Alta moda, 1988/89, Gemälde: D. Losito
Alta moda, 1988/89, Gemälde: D. Losito
Freiheit hatte für Losito in Berlin (West) eine Heimstatt und in Italien, dem Land des Vaters. Vor und nach der Zuchthausstrafe tat er das Seine, um der Freiheit Dauer zu geben. Seine Karikaturen, die er en passant das ganze Leben lang gezeichnet hat, sind immer politisch. Sie wenden sich – beispielsweise – gegen den im Kalten Krieg drohenden Atomschlag, gegen die Vernichtungsszenarien der Großmächte und die Repression der Kinderrechte. Seine Sympathien galten den Kleinen, den Schwachen, den Aufrechten. Als die für 1987 vorgesehene „Volkszählung“ auf starken Widerstand trifft, gibt Donatello Losito dem Widerstand die gültige künstlerische Form. Die illustrierte Berliner Stadtzeitung „Zitty“, auflagenstark und einflussreich, druckt im Mai 1987 als Titelbild eine Zeichnung Lositos: Mit erhobenen Händen werden ein Mann und eine Frau dargestellt. Ihre Gesichter kann man nicht erkennen. Menschliches Leben zeigt sich nur an den bloßen Händen und Füssen. Alles andere decken vernetzte Schaltungen zu. Das Bild steht in der großen Tradition des Apokalyptikers George Orwell, der „1984“ geschrieben hat und damit dem staatlich verordneten Grauen erste Konturen gab.

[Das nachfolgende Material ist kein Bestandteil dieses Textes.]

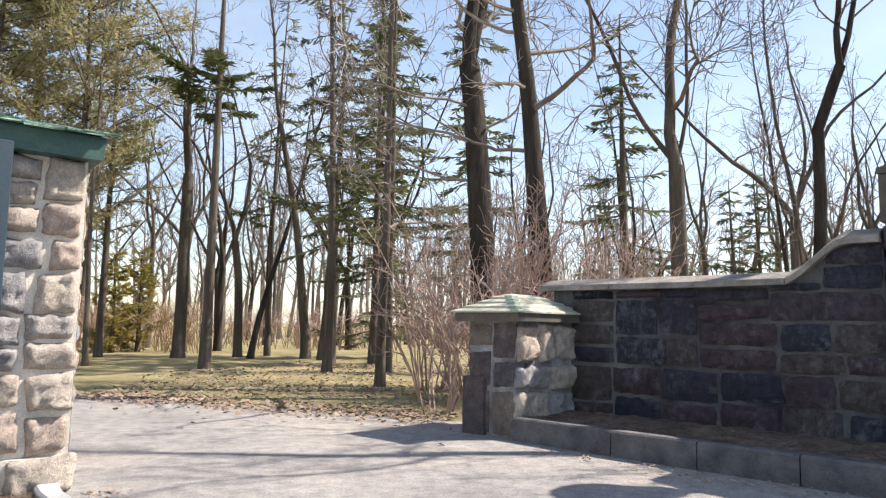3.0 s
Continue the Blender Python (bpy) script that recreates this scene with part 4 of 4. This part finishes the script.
# slim trees before the houses
for x, y, sd, H in ((33.2, 2.9, 81, 12), (34.6, 0.4, 82, 13), (33.6, -2.6, 83, 11), (35.5, 5.8, 84, 13), (32.4, -5.6, 85, 12), (35.2, -8.8, 86, 12), (33.0, 7.6, 87, 11)):
    plant_tree(x, y, sd, H, 0.17, BARK_DARK, TWIG, "slim bare tree before the houses", "trees beyond the gate", first=2.2, reach=2.6, limbs=22, density=3.0, rising=0.8)
# behind the sign wall
plant_tree(-8.3, 15.9, 60, 13, 0.36, BARK, TWIG, "spreading bare tree behind the sign wall", fork=7.2, lean=(-0.03, -0.02), spread=0.5, reach=4.2)
plant_tree(-5.1, 15.2, 61, 12, 0.26, BARK_PALE, TWIG, "pale bare tree with wide limbs behind the hedge", fork=6.3, lean=(0.01, 0), spread=0.55, reach=5.0)
plant_tree(-8.6, 18.1, 62, 14, 0.24, BARK, TWIG_PALE, PALE, first=4, reach=3)

# woods further off share a few trunks and crowns
MODELS = []
for k in range(5):
    src = plant_tree(60 + 5 * k, 60, 70 + k, 14 + k, 0.30 + 0.03 * k, (BARK, BARK_DARK)[k % 2], TWIG, "bare tree in the woods further off", "trees further off", first=3.5, reach=2.9, density=2.0, rising=0.75, fork=(5.5, 4.6, 3.6, 4.0, 6.0)[k], spread=0.33, limbs=20)
    MODELS.append(src)
rng = random.Random(77)
spots = []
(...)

Lositos Bild im Format 92 x 70 cm gehört zu dem Zyklus „Schwarz auf Weiß ohne Boot“. Er kombinierte Montage und Gouache.
Die Utopie der Versöhnung, 1989, Gemälde: D. Losito
Die Utopie der Versöhnung, 1989, Gemälde: D. Losito
Seine Kunst sucht das Detail hinter dem Schrecken – und sei es winzig klein, etwa der vernetzte Schaltkreis oder auch die anatomisch-histologische Struktur. Donatello Lositos Schwester Tiziana, eine Chirurgin, erklärt ihm die Möglichkeiten und Feinheiten der professionellen Mikroskopie. Das Selbststudium des Schattenreichs hinter dem banal Sichtbaren fesselt ihn lange Zeit. Die oft nur skizzierte anatomische Struktur wird ein fester Bestandteil seiner erstaunlich variablen Bildkunst. Von ihr legen die Zeichnungen, mit denen Losito „Candid“, den berühmten philosophischen Roman Voltaires 1980 illustrierte, ein weithin beachtetes Zeugnis ab. Das großformatige Buch erscheint 1981, es zeigt 18 Blätter im Format 41 x 29 cm mit über 100 einzelnen Zeichnungen, die zueinander in fragmentarischer Verbindung stehen. „Es erschien mir reizvoll“ schreibt Losito in einer Anmerkung, „als Zusatz den einzelnen Blättern verschiedene Artikel aus der französischen Verfassung von 1793 beizufügen“. Dieses jakobinische Grundgesetz war das weitaus progressivste seiner Zeit und deshalb ist nicht verwunderlich, dass es nie richtig in Kraft trat.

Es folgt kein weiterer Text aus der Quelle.